═══ Data excerpt
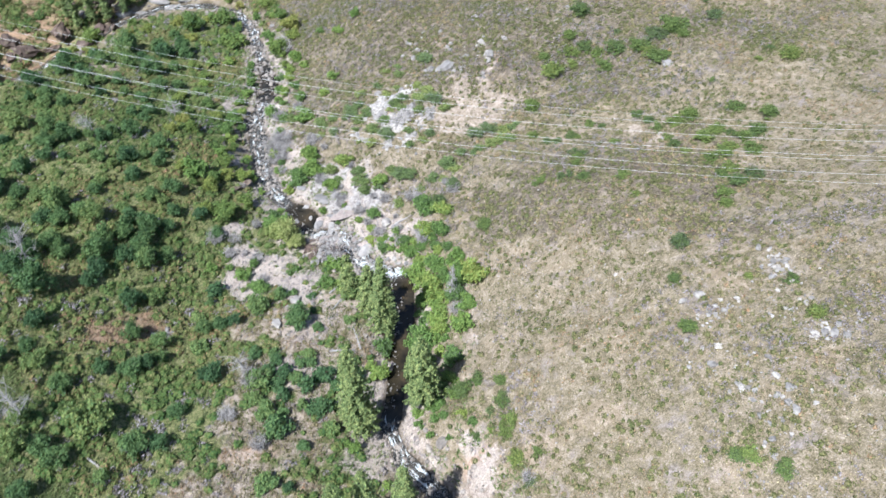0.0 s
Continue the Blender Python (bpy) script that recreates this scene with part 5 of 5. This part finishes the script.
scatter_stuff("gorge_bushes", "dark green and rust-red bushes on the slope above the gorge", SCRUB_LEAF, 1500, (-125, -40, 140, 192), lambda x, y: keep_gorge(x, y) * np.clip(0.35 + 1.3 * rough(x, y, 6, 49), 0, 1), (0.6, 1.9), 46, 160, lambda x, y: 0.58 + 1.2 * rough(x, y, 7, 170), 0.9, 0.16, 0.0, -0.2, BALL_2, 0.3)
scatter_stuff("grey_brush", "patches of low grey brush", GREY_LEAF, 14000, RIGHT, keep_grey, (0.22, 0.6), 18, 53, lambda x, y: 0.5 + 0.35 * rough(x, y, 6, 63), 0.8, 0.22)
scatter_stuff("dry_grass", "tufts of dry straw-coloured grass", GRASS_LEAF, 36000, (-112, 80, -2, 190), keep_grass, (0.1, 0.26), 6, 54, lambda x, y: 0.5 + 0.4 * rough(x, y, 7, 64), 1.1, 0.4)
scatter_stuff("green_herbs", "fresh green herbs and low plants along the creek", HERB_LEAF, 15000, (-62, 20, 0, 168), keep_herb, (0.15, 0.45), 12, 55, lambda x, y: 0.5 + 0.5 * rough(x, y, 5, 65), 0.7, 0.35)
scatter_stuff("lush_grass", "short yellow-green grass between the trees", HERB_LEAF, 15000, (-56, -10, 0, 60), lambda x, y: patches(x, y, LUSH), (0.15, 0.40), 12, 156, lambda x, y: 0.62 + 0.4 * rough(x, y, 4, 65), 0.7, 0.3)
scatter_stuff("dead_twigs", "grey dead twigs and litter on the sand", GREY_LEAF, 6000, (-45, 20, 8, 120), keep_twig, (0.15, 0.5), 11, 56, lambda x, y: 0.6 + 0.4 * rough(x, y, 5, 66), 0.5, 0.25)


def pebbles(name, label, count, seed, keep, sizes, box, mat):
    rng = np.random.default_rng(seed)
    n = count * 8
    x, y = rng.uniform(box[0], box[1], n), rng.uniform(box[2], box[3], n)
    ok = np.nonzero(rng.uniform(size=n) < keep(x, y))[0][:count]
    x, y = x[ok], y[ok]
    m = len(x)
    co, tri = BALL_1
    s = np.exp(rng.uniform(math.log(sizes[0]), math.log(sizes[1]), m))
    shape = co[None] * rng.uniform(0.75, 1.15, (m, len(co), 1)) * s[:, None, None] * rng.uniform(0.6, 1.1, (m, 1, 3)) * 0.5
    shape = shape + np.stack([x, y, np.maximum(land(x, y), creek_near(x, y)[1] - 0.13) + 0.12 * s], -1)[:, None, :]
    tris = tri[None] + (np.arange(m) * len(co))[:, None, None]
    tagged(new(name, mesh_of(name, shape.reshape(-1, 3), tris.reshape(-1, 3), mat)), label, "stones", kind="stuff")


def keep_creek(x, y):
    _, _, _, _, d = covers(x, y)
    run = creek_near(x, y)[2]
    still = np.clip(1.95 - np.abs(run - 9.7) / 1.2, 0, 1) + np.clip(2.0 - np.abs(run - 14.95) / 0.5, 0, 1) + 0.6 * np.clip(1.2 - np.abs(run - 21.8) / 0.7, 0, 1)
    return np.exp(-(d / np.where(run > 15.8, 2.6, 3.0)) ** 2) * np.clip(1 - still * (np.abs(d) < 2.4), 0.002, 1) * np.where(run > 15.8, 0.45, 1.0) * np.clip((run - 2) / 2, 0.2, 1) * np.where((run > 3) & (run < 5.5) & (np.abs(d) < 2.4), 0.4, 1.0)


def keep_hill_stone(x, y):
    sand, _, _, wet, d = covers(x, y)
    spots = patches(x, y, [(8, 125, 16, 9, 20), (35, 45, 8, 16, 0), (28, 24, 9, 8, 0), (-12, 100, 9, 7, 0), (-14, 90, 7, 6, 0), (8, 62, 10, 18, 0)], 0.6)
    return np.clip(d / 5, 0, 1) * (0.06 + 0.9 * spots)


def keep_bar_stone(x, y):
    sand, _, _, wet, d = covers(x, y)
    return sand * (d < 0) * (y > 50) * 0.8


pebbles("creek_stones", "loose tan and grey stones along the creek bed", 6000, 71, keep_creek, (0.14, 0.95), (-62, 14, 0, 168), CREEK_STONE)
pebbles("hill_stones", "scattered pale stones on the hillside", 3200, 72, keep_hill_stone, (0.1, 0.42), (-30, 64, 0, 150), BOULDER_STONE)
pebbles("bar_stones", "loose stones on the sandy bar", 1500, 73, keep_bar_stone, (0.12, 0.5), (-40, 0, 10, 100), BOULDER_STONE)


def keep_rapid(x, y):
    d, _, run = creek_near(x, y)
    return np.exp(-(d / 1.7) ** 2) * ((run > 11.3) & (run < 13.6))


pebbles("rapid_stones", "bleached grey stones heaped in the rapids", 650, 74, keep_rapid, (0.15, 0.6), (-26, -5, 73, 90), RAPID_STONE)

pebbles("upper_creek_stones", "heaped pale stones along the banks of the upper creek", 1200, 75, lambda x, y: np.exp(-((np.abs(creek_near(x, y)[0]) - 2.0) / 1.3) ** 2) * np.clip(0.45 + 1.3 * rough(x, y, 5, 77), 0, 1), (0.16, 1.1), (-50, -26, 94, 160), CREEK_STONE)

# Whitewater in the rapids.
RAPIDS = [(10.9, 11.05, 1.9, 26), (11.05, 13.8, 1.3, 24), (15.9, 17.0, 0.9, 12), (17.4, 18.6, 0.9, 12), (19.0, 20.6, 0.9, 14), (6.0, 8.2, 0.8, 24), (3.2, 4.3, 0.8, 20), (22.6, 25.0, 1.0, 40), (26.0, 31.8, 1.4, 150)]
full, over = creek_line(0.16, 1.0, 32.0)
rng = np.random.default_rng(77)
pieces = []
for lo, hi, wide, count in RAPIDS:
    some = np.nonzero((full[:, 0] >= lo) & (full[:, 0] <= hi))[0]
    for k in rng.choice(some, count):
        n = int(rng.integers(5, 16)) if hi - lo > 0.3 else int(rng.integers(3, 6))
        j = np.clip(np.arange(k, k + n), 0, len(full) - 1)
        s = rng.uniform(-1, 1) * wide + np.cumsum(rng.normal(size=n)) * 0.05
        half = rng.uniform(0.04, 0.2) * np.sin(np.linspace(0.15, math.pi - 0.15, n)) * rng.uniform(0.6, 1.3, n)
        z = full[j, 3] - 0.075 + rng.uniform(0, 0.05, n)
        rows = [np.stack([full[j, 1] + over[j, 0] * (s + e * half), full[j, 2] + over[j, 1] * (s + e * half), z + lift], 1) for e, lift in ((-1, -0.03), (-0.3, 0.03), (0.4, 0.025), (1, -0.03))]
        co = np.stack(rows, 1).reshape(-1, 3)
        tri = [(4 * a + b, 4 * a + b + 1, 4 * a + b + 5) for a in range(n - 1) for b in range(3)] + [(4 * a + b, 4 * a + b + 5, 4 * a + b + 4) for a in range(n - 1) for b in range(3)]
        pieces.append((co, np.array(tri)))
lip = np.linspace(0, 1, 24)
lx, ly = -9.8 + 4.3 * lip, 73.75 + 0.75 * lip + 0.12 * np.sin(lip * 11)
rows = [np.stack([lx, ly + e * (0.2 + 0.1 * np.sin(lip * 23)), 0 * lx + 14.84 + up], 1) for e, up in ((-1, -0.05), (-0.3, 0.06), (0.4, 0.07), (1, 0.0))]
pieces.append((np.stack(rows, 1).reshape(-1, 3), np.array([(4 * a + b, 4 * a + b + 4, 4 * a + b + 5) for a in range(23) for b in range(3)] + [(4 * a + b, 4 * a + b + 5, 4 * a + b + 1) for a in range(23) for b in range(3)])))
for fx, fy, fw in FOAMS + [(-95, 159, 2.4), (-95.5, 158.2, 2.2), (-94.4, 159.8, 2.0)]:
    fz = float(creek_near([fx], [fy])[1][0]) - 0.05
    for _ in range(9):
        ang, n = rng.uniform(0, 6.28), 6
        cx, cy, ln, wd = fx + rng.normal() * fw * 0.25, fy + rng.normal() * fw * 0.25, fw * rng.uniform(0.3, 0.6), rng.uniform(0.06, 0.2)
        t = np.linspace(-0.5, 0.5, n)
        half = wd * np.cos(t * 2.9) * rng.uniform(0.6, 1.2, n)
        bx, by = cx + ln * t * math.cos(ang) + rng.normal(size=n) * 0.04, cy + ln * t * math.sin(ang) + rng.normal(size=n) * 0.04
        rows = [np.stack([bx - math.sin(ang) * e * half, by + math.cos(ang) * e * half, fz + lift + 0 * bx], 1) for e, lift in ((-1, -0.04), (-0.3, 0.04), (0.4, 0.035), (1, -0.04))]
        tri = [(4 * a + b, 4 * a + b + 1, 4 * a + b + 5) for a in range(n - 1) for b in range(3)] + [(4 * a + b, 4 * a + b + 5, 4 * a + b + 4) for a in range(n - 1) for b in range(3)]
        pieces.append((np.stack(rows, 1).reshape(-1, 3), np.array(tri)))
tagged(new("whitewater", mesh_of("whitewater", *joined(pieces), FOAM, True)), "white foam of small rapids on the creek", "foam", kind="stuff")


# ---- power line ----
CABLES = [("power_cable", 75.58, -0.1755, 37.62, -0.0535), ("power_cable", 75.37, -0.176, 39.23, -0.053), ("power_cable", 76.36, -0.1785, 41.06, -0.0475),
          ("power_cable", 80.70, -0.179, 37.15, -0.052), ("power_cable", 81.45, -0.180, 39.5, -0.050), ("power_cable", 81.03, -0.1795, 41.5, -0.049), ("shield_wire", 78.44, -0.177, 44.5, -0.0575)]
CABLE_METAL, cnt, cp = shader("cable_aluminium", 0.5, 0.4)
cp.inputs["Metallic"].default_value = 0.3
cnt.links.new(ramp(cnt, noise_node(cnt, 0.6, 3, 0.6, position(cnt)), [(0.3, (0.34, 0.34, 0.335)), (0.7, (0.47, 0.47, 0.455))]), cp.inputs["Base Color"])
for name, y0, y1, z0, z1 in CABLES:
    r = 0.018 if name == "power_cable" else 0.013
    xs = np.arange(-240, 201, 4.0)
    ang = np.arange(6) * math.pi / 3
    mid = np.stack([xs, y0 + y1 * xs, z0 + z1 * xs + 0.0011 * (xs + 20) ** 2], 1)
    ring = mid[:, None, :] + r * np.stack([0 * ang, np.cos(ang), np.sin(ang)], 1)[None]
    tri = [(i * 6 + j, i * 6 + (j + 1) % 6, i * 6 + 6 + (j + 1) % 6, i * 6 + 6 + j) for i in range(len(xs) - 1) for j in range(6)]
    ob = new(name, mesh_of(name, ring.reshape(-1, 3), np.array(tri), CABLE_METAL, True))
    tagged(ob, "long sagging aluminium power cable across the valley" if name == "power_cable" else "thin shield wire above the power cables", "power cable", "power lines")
══════
# What is required
Copy out exactly the lines running from the one with "Continue the Blender" to the one with "66), 0.5, 0.25)", including both ends, and nothing more.

# Problem solution
Continue the Blender Python (bpy) script that recreates this scene with part 5 of 5. This part finishes the script.
scatter_stuff("gorge_bushes", "dark green and rust-red bushes on the slope above the gorge", SCRUB_LEAF, 1500, (-125, -40, 140, 192), lambda x, y: keep_gorge(x, y) * np.clip(0.35 + 1.3 * rough(x, y, 6, 49), 0, 1), (0.6, 1.9), 46, 160, lambda x, y: 0.58 + 1.2 * rough(x, y, 7, 170), 0.9, 0.16, 0.0, -0.2, BALL_2, 0.3)
scatter_stuff("grey_brush", "patches of low grey brush", GREY_LEAF, 14000, RIGHT, keep_grey, (0.22, 0.6), 18, 53, lambda x, y: 0.5 + 0.35 * rough(x, y, 6, 63), 0.8, 0.22)
scatter_stuff("dry_grass", "tufts of dry straw-coloured grass", GRASS_LEAF, 36000, (-112, 80, -2, 190), keep_grass, (0.1, 0.26), 6, 54, lambda x, y: 0.5 + 0.4 * rough(x, y, 7, 64), 1.1, 0.4)
scatter_stuff("green_herbs", "fresh green herbs and low plants along the creek", HERB_LEAF, 15000, (-62, 20, 0, 168), keep_herb, (0.15, 0.45), 12, 55, lambda x, y: 0.5 + 0.5 * rough(x, y, 5, 65), 0.7, 0.35)
scatter_stuff("lush_grass", "short yellow-green grass between the trees", HERB_LEAF, 15000, (-56, -10, 0, 60), lambda x, y: patches(x, y, LUSH), (0.15, 0.40), 12, 156, lambda x, y: 0.62 + 0.4 * rough(x, y, 4, 65), 0.7, 0.3)
scatter_stuff("dead_twigs", "grey dead twigs and litter on the sand", GREY_LEAF, 6000, (-45, 20, 8, 120), keep_twig, (0.15, 0.5), 11, 56, lambda x, y: 0.6 + 0.4 * rough(x, y, 5, 66), 0.5, 0.25)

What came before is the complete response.